Citation

Fancourt, M., Walker, S., Sassen, M. (2015). Commodities and biodiversity in the Greater Mekong: Impacts of commodity development on biodiversity and ecosystem services in the Greater Mekong and its headwaters. Cambridge, UK: UNEP-WCMC.

The Greater Mekong and its headwaters is a region of high biodiversity, high carbon-storage value and, crucially, immensely important freshwater services for millions of people. The region’s ecosystems are under threat from massive commodity-driven transformation which will affect the biodiversity and ecosystem services upon which people and economies in the region depend.
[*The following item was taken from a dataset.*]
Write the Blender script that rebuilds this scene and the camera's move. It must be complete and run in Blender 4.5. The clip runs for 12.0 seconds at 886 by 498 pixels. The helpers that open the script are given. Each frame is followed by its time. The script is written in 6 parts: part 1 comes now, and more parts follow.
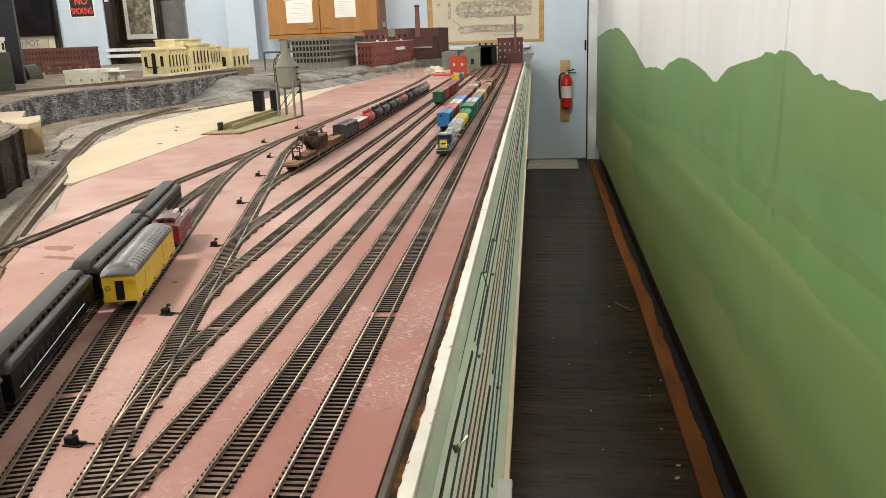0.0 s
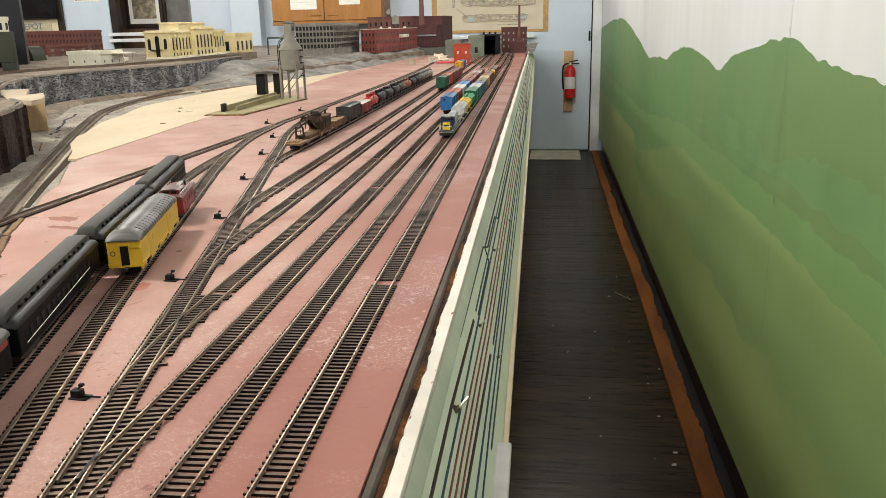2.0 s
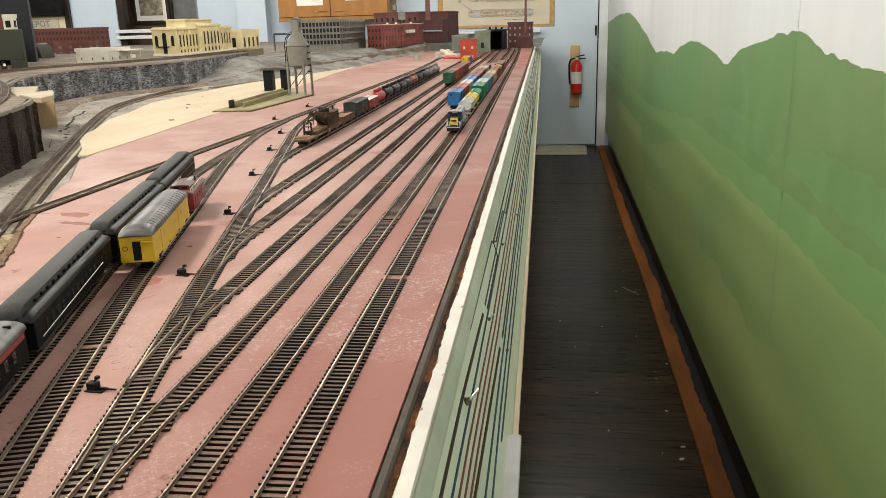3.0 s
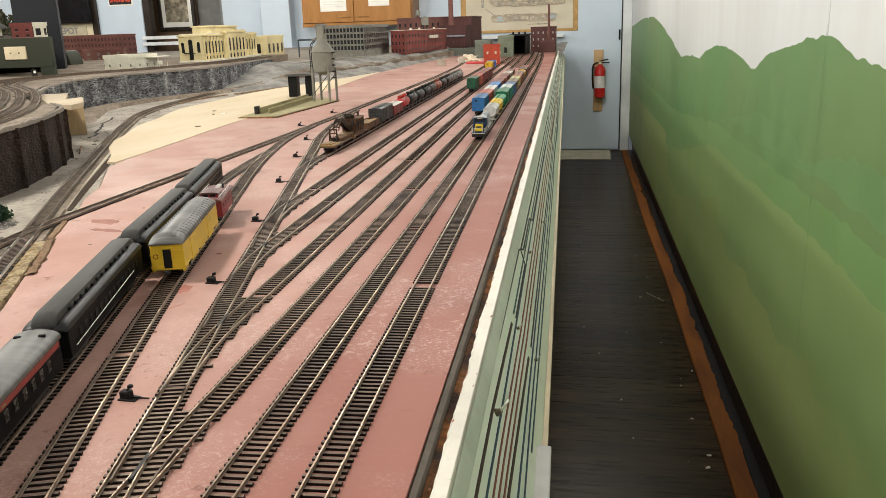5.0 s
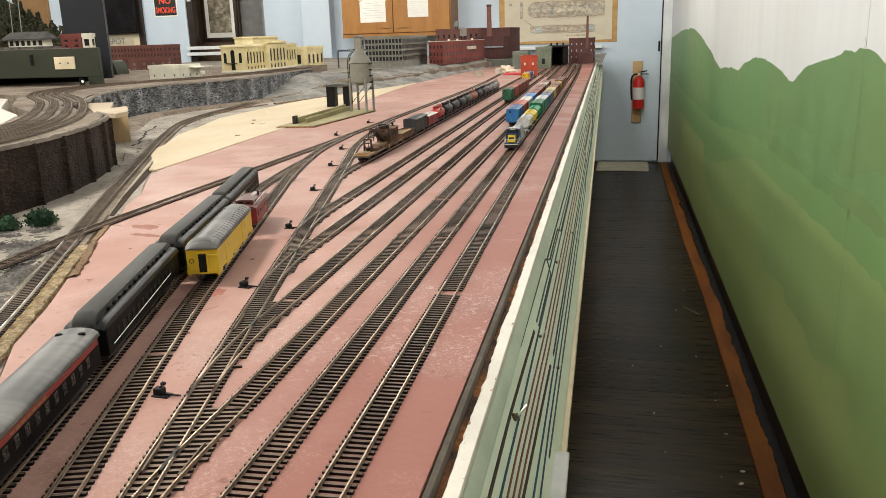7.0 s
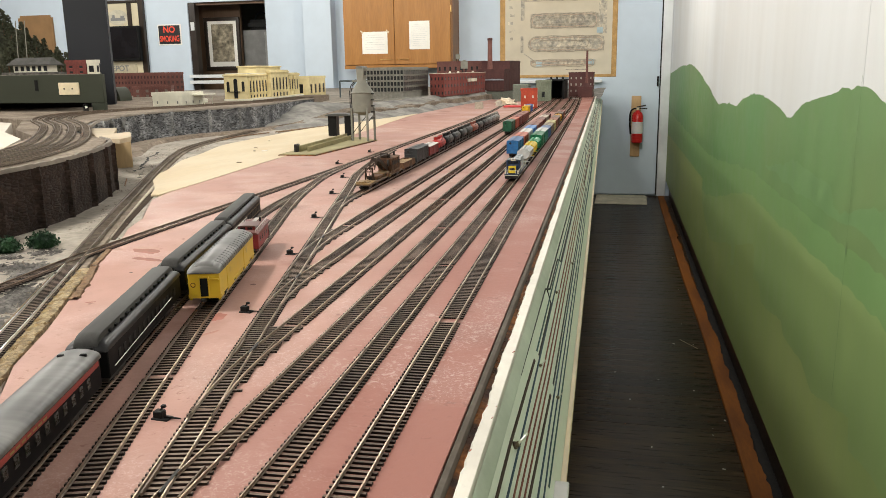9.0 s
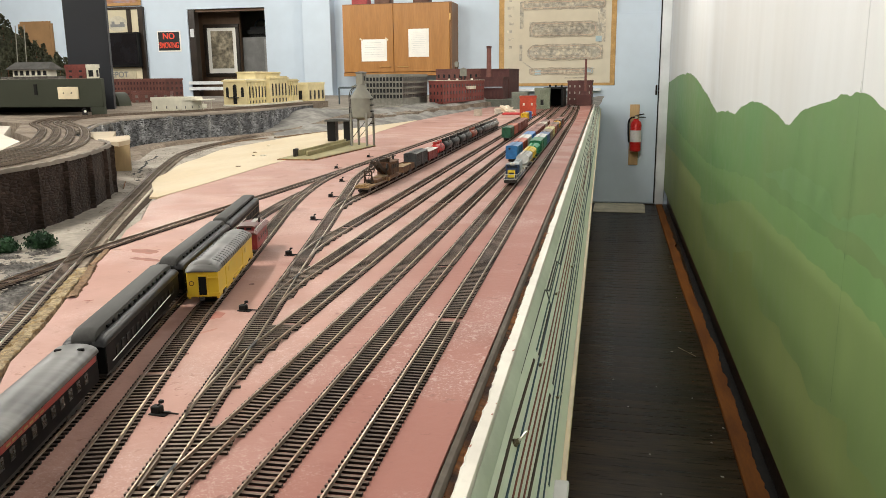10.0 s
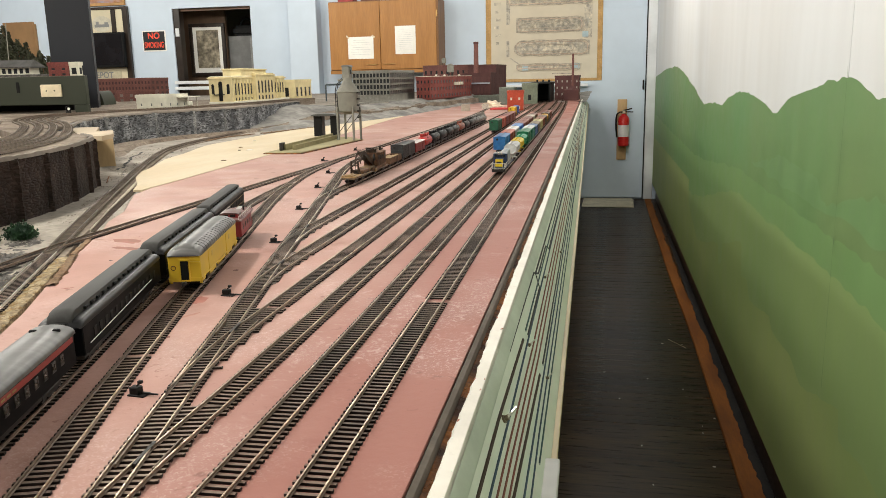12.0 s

This enormous pressure is a challenge for the environmental planning and management processes in all Greater Mekong Basin countries, and national and regional environmental policy and legal frameworks will need strengthening in order to ensure that the rapid economic development is sustainable over the long term.

This report is the first of a two-part study that supports the targeting of conservation-related investments in the Greater Mekong Basin (GMB) by the MacArthur Foundation and other donors. The second part of the study is a spatial analysis of the potential impacts of future scenarios for commodity-driven land-use change on biodiversity and ecosystem services in the region’s watersheds.

The main objective of this report is to provide a synthesis of the impacts of major commodity developments on biodiversity and ecosystem services in the GMB and the current capacity to respond to these pressures.